I found it while looking for something else entirely.
That is how these things usually happen. I was going through a box of old papers in my parents' house - certificates, report cards, a birthday card from someone whose name I no longer recognised - when I found the photograph at the bottom.
It was a family photograph. All of us together - my parents, my younger sister, me. I must have been nine or ten. My sister was maybe six.
I did not remember this photograph being taken. I did not remember the occasion.

We were standing in front of a house I did not immediately recognise. My father had his hand on my shoulder. My mother was looking at the camera with the particular expression she has in photographs - not quite smiling, not unsmiling, something careful in between. My sister was looking at something off to the left, which was typical.
I was squinting.
I looked at my father's face for a long time. He was younger in this photograph than I am now. This was a strange thought to sit with. I had always understood that my parents had been young once but understanding something and seeing it in a photograph are not the same thing.
He looked like himself.
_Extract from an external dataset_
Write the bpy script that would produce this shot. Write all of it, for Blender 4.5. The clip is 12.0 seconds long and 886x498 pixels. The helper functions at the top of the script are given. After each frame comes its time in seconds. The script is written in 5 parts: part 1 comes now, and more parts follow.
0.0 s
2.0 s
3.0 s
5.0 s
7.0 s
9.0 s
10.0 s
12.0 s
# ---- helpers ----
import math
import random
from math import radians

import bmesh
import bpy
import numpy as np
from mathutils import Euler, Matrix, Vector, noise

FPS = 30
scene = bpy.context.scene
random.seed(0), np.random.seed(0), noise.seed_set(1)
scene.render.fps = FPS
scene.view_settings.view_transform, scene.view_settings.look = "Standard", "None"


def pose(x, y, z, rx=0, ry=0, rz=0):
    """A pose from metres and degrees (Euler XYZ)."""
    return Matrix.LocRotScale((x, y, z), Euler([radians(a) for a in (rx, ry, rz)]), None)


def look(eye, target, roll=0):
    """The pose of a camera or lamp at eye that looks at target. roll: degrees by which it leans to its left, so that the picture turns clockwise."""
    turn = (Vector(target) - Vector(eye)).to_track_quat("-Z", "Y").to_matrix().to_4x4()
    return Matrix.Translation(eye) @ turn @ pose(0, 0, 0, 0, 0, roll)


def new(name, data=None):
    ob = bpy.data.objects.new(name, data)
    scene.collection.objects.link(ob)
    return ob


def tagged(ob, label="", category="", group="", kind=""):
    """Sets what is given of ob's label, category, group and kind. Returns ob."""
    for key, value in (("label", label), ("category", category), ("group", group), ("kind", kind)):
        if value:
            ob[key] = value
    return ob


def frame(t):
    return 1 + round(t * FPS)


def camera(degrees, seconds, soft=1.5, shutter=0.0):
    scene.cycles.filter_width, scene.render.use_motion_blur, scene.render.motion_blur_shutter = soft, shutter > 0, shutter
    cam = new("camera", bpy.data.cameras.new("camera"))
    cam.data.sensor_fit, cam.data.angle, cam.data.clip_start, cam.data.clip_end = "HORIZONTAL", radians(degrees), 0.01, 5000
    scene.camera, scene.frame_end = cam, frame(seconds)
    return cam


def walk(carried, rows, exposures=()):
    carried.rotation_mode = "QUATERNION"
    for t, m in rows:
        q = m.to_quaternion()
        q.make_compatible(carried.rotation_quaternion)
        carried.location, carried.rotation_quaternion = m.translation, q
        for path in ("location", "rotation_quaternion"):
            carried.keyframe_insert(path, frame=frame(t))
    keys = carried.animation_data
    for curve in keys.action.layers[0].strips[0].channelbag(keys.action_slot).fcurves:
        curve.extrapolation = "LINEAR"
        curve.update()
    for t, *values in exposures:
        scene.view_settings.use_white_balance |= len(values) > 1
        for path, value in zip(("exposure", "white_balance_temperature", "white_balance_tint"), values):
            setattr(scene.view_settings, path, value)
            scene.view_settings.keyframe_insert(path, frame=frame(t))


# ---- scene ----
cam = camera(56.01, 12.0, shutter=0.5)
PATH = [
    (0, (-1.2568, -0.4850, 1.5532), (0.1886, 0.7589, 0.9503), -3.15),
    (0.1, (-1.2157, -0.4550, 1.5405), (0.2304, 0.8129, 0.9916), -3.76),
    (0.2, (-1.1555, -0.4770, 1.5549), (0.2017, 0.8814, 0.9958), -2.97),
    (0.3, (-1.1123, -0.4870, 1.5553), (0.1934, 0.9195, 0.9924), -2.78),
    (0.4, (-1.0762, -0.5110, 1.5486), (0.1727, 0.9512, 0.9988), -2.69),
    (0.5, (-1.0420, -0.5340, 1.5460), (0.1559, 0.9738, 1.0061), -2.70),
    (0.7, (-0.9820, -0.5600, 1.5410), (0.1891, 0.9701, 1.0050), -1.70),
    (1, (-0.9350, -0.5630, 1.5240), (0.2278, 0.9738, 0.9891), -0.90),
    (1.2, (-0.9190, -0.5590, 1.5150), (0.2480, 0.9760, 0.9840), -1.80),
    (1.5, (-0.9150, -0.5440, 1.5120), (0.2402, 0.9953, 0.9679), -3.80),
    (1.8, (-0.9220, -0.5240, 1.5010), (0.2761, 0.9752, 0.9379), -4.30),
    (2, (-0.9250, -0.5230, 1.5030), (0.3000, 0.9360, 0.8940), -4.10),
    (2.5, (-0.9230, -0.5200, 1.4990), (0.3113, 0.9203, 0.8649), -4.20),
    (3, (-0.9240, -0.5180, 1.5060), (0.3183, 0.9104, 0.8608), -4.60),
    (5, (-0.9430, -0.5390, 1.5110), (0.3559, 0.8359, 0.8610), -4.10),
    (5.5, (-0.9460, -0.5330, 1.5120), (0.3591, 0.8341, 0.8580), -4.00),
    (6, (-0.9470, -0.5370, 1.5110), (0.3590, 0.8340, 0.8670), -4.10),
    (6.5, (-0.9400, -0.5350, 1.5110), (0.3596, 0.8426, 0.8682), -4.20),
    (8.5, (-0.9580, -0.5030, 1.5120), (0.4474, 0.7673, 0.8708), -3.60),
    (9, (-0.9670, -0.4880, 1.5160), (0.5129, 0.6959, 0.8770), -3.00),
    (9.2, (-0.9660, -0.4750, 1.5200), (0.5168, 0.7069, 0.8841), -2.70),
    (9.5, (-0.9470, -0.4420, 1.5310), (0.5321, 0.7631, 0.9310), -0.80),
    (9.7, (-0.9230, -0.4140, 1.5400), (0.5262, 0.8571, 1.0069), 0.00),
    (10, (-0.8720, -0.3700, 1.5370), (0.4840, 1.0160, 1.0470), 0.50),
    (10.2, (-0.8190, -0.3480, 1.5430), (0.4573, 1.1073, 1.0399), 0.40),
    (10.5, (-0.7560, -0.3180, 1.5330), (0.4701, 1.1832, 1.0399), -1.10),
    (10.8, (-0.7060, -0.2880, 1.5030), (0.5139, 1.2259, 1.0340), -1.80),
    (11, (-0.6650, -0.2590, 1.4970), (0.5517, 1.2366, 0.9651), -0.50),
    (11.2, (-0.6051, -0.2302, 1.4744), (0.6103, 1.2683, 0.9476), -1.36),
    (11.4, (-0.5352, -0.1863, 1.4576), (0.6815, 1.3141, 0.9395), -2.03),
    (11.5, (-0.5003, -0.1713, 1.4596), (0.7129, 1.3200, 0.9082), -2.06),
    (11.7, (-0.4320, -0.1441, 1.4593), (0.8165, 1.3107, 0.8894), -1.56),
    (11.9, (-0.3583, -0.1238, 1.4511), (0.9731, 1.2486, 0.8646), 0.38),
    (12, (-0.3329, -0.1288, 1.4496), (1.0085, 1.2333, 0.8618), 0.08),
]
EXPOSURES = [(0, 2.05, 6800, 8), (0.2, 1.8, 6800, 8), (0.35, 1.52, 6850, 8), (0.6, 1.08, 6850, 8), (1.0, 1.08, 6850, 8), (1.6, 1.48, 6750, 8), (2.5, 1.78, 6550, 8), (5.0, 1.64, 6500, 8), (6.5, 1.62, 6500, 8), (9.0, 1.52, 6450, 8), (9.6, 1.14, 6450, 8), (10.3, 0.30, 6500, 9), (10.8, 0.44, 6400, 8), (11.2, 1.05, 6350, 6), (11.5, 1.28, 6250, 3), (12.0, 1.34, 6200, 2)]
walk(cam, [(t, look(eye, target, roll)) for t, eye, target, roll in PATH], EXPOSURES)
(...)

But lighter somehow. Less settled into his face.
I asked my mother about it that evening.
She looked at it and said it was taken outside my father's childhood home in Lucknow, before it was sold. She said I had been there once as a child but I would have been too young to remember.
I looked at the photograph again. My father had never talked about that house. Not once that I could recall.
I did not ask more questions that evening. Some things are their own and you sense that asking too many questions is the wrong kind of attention.
But I kept the photograph.
It is in my wallet now - slightly bent at one corner, the colour a little faded. When I look at it I think about the version of my father who is younger than I am now, standing outside a house he would have to leave, holding his son's shoulder.
Some photographs are not memories. They are the evidence of things that happened before you understood enough to pay attention.